WHAT IS BEING ASKED -
Find the word "place" in the material below and gather every line that contains it.

DATA FOR THIS TASK -
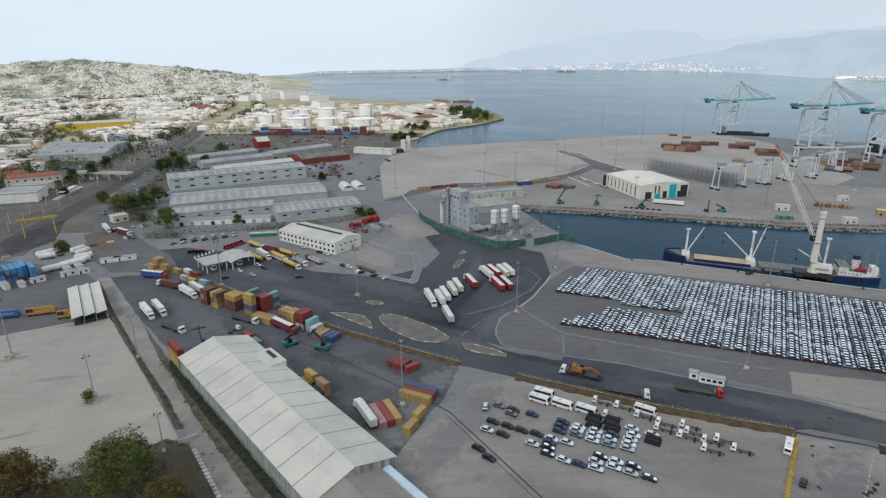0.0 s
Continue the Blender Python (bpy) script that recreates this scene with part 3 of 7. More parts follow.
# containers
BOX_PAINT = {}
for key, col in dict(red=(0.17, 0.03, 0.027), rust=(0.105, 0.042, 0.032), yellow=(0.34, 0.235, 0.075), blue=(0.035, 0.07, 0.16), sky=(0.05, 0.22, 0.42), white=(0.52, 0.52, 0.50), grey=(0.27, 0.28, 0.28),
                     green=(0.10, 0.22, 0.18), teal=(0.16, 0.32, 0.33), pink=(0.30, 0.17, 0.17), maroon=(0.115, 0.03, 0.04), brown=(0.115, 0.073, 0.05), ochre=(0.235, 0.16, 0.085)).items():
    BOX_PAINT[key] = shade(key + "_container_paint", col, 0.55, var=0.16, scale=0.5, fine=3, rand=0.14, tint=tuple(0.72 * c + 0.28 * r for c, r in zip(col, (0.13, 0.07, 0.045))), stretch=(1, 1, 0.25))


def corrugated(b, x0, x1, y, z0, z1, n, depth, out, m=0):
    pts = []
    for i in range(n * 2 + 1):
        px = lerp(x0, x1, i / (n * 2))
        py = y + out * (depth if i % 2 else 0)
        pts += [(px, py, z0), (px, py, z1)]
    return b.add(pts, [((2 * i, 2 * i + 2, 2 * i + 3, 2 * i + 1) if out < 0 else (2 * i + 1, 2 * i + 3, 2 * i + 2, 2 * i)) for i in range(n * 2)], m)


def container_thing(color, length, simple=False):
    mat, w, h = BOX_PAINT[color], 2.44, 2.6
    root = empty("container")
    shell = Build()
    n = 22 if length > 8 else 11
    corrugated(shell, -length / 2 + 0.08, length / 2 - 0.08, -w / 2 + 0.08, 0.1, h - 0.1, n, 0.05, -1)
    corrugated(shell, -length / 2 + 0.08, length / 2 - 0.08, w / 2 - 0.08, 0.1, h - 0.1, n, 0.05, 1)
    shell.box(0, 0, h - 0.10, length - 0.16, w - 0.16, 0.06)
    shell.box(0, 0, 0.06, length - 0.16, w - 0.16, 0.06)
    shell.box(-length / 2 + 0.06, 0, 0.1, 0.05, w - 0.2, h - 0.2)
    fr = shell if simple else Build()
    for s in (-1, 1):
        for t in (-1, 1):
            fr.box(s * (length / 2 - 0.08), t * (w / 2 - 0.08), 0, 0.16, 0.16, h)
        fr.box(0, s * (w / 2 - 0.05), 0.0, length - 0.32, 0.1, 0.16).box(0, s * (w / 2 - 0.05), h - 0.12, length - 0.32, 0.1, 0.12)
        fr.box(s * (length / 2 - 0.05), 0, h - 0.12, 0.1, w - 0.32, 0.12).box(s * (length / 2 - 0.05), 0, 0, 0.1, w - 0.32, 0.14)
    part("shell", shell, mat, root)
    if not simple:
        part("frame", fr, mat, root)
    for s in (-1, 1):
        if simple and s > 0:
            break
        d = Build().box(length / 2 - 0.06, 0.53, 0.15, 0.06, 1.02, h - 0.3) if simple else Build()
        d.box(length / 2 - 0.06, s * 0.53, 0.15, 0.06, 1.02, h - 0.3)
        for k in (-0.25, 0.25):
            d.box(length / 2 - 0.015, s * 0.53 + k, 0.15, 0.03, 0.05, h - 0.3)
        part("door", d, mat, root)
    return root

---

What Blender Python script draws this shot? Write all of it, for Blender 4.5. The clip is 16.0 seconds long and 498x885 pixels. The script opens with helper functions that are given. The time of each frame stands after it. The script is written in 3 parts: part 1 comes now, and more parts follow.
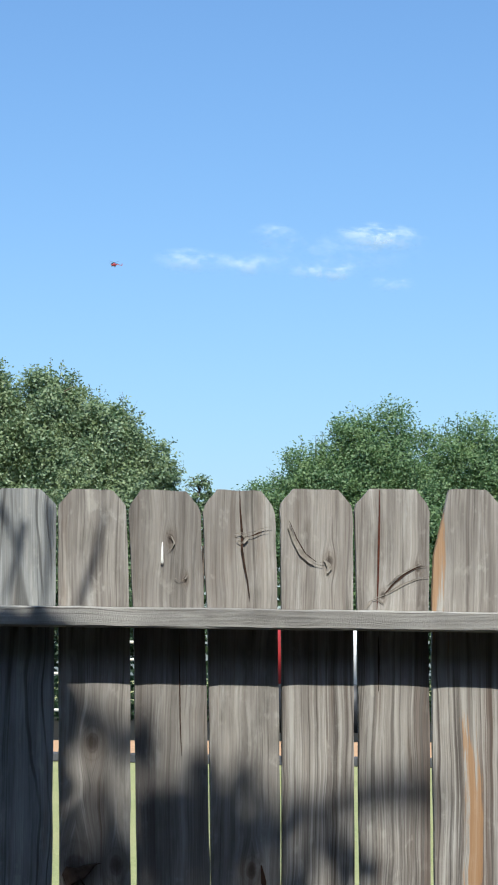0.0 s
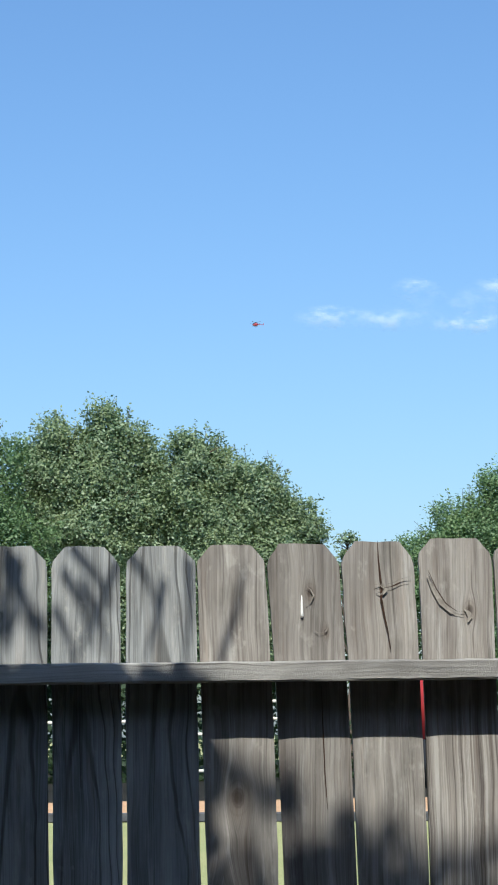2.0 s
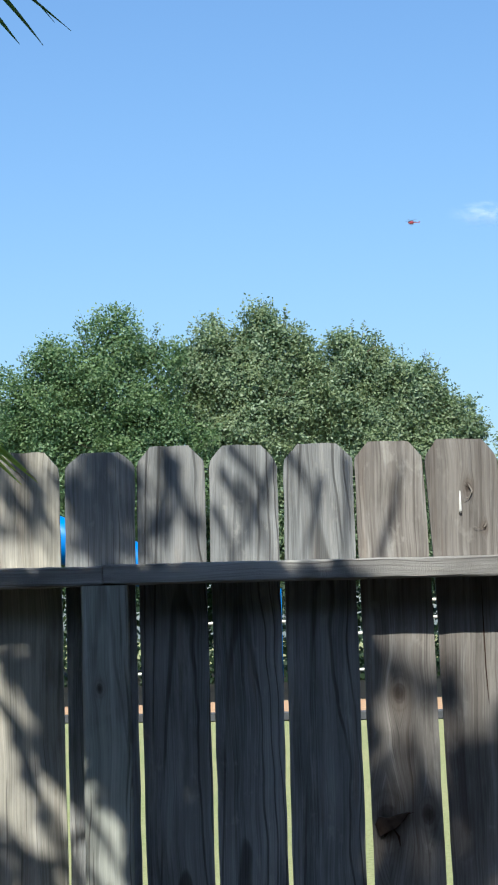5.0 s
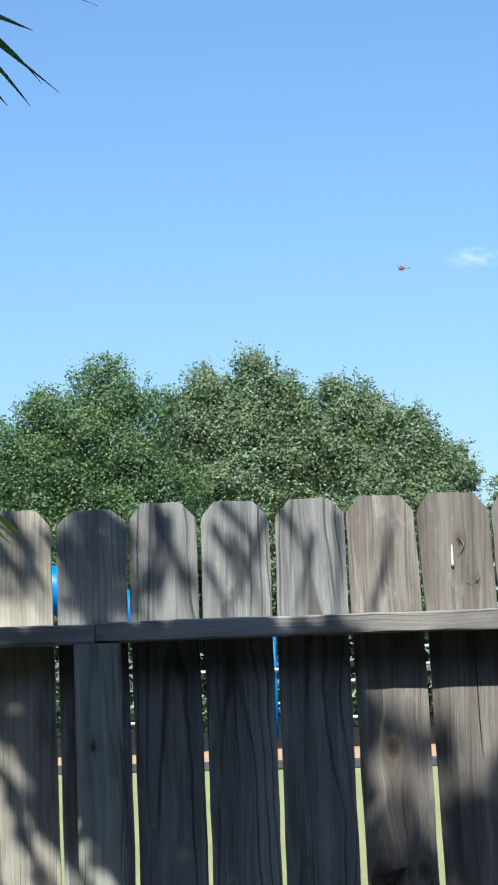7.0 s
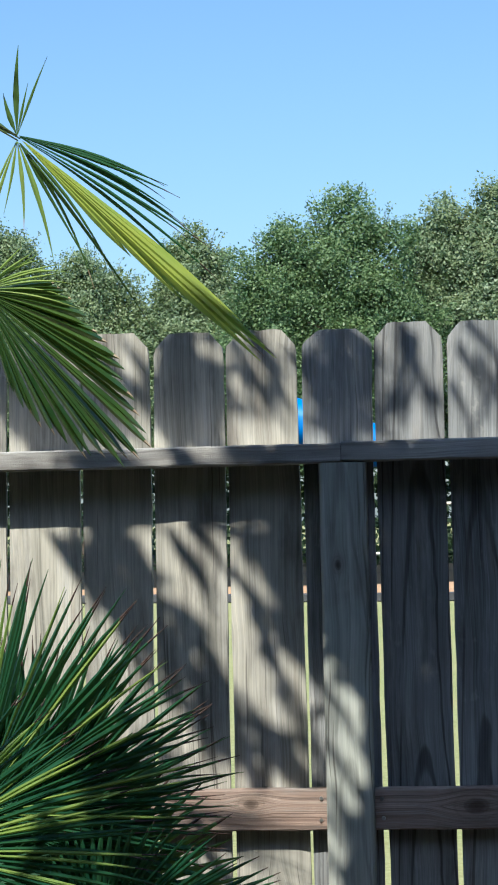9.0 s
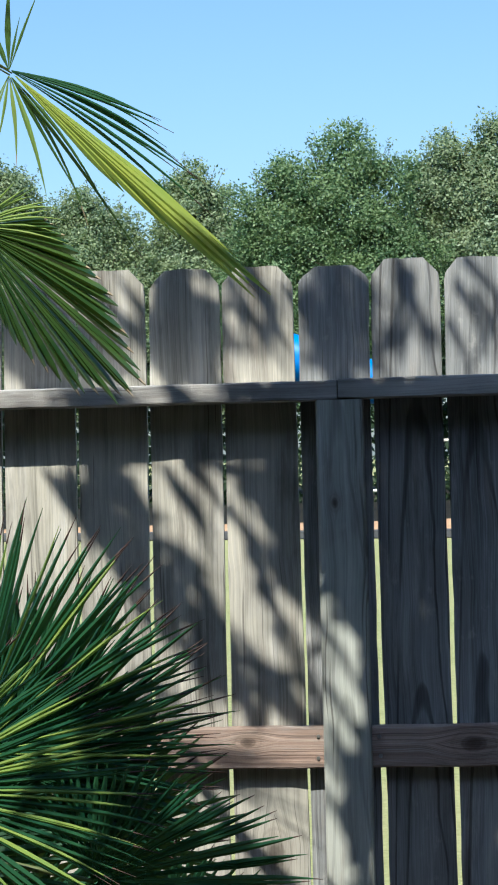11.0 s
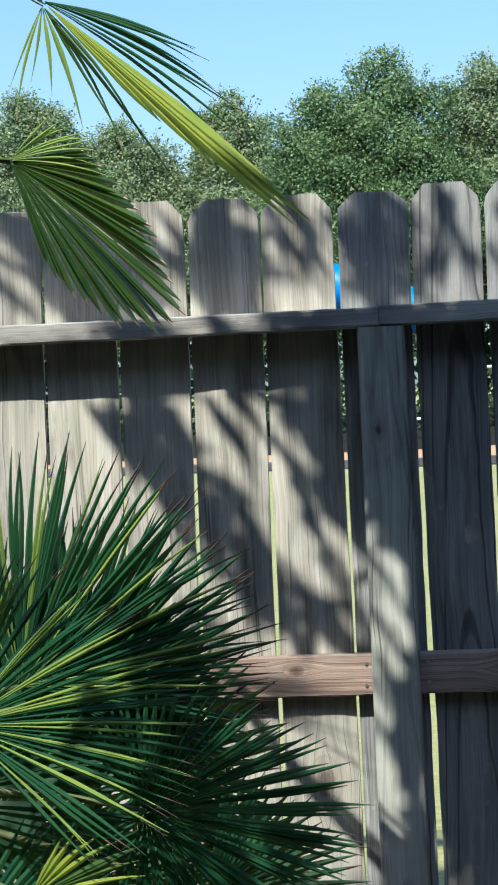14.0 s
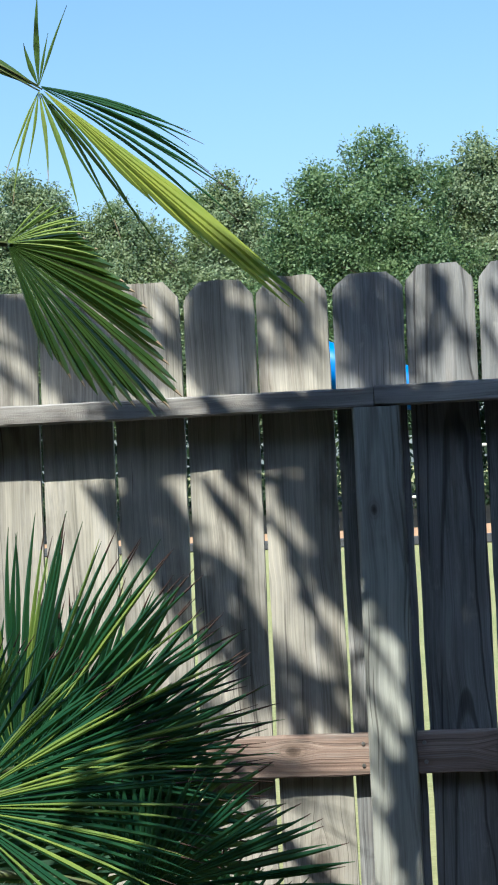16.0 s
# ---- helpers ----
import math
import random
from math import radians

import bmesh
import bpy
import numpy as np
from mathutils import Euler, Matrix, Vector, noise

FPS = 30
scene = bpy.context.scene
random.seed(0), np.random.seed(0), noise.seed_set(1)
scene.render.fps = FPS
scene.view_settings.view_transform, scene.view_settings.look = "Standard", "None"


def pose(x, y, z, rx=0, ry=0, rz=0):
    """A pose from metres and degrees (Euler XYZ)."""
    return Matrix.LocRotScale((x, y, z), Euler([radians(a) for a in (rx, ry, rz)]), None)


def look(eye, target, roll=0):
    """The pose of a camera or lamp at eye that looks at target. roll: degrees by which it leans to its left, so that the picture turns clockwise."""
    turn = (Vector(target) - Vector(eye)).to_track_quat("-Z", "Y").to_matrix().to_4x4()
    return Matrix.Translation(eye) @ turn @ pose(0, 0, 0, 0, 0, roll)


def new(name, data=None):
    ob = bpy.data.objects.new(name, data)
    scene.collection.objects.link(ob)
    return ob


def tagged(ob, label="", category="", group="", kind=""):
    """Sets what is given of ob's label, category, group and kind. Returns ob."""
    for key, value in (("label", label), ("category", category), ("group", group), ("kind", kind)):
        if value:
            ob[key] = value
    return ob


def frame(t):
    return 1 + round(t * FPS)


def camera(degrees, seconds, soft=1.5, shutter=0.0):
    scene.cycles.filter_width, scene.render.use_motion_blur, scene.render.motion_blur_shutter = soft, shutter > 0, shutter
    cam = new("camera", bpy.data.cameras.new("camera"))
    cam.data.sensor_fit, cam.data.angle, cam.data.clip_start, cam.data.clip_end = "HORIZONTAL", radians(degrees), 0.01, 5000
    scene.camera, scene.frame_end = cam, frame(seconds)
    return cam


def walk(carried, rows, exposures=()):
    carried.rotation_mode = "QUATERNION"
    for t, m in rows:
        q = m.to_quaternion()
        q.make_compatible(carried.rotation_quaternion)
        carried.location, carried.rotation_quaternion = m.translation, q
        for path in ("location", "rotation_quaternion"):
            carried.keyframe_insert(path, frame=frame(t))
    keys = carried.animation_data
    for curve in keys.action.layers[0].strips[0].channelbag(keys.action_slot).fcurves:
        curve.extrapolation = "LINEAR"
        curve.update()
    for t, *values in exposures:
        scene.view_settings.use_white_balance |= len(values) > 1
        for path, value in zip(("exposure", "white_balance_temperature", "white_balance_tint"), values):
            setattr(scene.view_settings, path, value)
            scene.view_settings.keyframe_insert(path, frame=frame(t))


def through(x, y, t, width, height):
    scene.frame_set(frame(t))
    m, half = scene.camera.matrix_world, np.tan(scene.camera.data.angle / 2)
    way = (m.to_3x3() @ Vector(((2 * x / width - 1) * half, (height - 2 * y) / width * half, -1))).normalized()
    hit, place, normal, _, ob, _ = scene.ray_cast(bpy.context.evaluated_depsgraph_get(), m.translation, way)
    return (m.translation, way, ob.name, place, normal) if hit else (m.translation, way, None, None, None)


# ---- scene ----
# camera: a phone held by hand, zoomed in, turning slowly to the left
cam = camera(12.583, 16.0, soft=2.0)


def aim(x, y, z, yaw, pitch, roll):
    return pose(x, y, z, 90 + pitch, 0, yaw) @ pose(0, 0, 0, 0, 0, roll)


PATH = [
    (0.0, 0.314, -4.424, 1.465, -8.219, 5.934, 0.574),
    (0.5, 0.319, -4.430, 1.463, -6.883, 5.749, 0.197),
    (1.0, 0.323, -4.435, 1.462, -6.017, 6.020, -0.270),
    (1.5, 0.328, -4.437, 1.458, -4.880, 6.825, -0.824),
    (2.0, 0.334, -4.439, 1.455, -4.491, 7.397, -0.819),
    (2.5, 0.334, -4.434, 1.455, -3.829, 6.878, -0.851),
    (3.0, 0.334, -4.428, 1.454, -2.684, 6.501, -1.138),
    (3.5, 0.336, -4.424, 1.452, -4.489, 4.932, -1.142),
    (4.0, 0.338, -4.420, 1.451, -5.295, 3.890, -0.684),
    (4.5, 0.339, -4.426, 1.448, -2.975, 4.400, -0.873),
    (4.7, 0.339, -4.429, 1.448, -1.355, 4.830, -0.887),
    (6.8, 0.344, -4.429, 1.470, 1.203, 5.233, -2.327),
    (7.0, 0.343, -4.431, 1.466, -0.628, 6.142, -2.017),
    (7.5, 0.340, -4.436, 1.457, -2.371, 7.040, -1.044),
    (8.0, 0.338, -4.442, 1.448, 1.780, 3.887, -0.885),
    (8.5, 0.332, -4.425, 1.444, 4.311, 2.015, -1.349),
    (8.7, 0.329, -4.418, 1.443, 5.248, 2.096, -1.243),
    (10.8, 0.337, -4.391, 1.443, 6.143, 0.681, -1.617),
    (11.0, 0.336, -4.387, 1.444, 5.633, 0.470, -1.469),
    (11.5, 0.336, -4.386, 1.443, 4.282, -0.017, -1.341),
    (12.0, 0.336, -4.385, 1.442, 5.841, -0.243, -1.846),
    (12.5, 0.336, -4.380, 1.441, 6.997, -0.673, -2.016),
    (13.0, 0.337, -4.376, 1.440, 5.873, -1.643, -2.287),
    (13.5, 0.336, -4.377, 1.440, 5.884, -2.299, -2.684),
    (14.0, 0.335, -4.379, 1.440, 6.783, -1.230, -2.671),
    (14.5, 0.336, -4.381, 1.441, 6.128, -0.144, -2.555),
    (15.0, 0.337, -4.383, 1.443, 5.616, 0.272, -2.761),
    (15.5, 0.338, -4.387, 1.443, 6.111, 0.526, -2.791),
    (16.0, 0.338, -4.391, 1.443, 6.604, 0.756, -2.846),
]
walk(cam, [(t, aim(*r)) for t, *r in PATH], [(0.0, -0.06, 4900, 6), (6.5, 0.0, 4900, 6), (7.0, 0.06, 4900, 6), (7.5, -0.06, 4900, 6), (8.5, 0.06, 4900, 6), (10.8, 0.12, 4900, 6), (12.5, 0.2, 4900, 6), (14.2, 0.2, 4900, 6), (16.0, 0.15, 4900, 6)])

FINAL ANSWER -
    hit, place, normal, _, ob, _ = scene.ray_cast(bpy.context.evaluated_depsgraph_get(), m.translation, way)
    return (m.translation, way, ob.name, place, normal) if hit else (m.translation, way, None, None, None)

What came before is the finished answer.